* BEGIN *
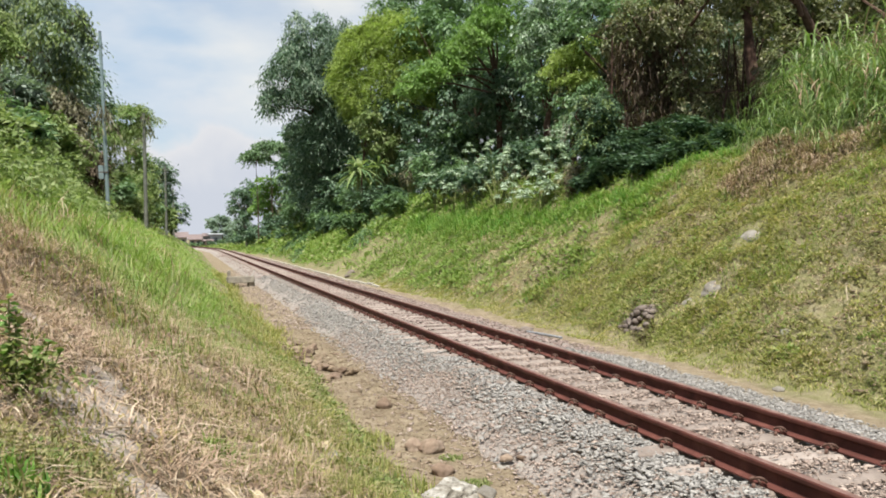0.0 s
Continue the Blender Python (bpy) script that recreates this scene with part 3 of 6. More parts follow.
def bamboo_clump(seed, root, culms, reach, high, label):
    """Culms that rise together, arch outwards and hang, with sprays of narrow leaves on their upper part."""
    rng = np.random.default_rng(seed)
    t = thing("bamboo_clump", pose(root[0], root[1], float(ground_z(*root))), label, "bamboo")
    for k in range(culms):
        a = rng.uniform(0, 2 * np.pi)
        R, H = reach[0] * rng.uniform(0.3, 0.8), high * rng.uniform(0.8, 0.95)
        out = np.array([math.cos(a), math.sin(a), 0])
        line = [out * (0.4 + R * u ** 2.2) + np.array([0, 0, H * (1.24 * u - 0.24 * u ** 3)]) for u in (0.0, 0.25, 0.5, 0.7, 0.85, 1.0)]
        part("culm", tube(line, [0.05, 0.045, 0.04, 0.03, 0.02, 0.008], 5), M_STEM, t)
    m = 8800
    d = ball(rng, m)
    d[:, 2] = np.where(d[:, 2] < -0.45, -d[:, 2], d[:, 2])
    bump = 0.74 + 0.36 * wave(np.arctan2(d[:, 1], d[:, 0]) * 2.4 + 20, d[:, 2] * 2.6, 0.8, seed) + 0.16 * wave(d[:, 0] * 3, d[:, 1] * 3 + d[:, 2] * 4, 0.35, seed + 1)
    tips = np.array([0, 0, high - reach[2]]) + d * np.array(reach) * (bump * rng.uniform(0.8, 1.0, m) ** 0.6)[:, None]
    ways = d * np.array([0.8, 0.8, 0.45]) + rng.normal(size=(m, 3)) * 0.35 + np.array([0, 0, -0.3])
    tuft = 6
    C, D = np.repeat(tips, tuft, 0), np.repeat(ways, tuft, 0)
    n = len(C)
    u = np.tile(np.arange(tuft) / tuft, len(tips))[:, None]
    P = C + D * 0.55 * u - np.array([0, 0, 0.25]) * u * u + rng.normal(size=(n, 3)) * 0.05
    part("foliage", mesh_of("foliage", *leaves(rng, P, D * 0.5 + rng.normal(size=(n, 3)) * 0.5 - np.array([0, 0, 0.35]), rng.uniform(0.2, 0.36, n), rng.uniform(0.05, 0.08, n))), L_BAMBOO, t)
    return t


# ---- the ground and the line ----
build_ground()
PITCH = 0.577
NEAR_Y, FAR_Y = -4.616 - 0.577 * 40, 200.0
RAIL_X = 0.5685


def build_ballast_bed():
    ys = axis((-60, -8, 4), (-8, 30, 0.5), (30, 230, 3))
    xs = np.array([-1.85, -1.55, -1.05, -0.45, 0.45, 1.2, 1.7, 2.5])
    zs = np.array([-0.36, -0.25, -0.042, -0.042, -0.042, -0.04, -0.15, -0.29])
    X, Y = np.meshgrid(xs, ys)
    Z = np.tile(zs, (len(ys), 1)) + (wave(X, Y, 0.6, 8) - 0.5) * 0.05
    V = np.stack([X + bend(Y), Y, Z], -1).reshape(-1, 3)
    nx, ny = len(xs), len(ys)
    i = (np.arange(ny - 1)[:, None] * nx + np.arange(nx - 1)).ravel()
    F = np.stack([i, i + 1, i + nx + 1, i + nx], -1)
    ob = part("ballast_bed", mesh_of("ballast_bed", V, F, True), M_BALLAST_BED)
    return tagged(ob, "crushed grey stone bed under the railway line", "ballast", kind="structure")


def bed_z(x):
    return np.interp(x, (-1.85, -1.55, -1.05, 1.2, 1.7, 2.5), (-0.33, -0.24, -0.03, -0.03, -0.14, -0.27))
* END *
Set problem: Your answer should be only a number: how many lines of the data above contain the string "with"?

Problem solution: 2